What’s the difference between a well drilling quote and a contract? A quote is a written cost estimate, typically valid 30–60 days, with no obligation to proceed. A contract is the binding agreement you sign before work begins, incorporating the quote pricing plus all terms — payment schedule, change-order process, dry-hole policy, warranty language, lien rights, permit responsibility, and timeline commitments. Always read the contract carefully — terms can shift between quote and contract if you don’t watch.

Can I negotiate a well drilling quote? Sometimes yes, especially in shoulder seasons (late fall, winter) when drillers have open calendar space. The most negotiable items are: per-foot overage rate (ask for a discount), pump brand upgrade (sometimes free), pressure-tank capacity (often $50–$150 to upsize), and warranty extensions. The per-foot drilling rate itself is usually less negotiable because it reflects the driller’s true cost — discounts on drilling often come with quality cuts elsewhere.
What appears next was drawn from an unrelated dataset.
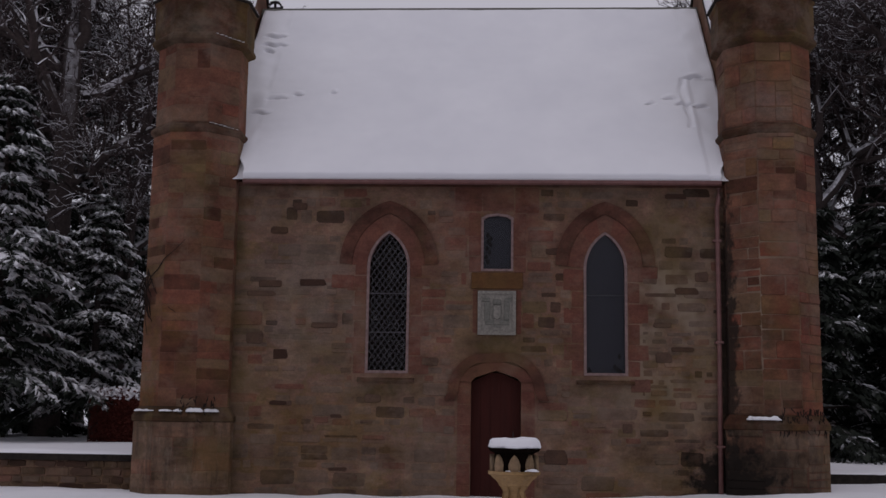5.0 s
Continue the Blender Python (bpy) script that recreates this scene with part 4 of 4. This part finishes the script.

Should I share other drillers’ quotes when getting a new quote? No, not initially. Get each quote independently so each driller proposes their actual approach. Sharing competing quotes too early can lead to price-matching that obscures real differences in scope, pump spec, or warranty terms. After you have 3 independent quotes, you can use them in negotiation if needed — but read all 3 carefully first to understand what each is actually proposing.

Is the lowest well drilling quote the best? Almost never. The cheapest quote on a well drilling project is most commonly the one with: thinner casing (Schedule 40 vs Schedule 80 in hard-rock regions), a cheaper pump (off-brand vs Goulds/Franklin/Grundfos), a smaller pressure tank, no dry-hole policy in writing, or hidden costs that show up as change orders. The best quote is the one with the clearest itemized spec at a fair rate — usually the middle quote of three.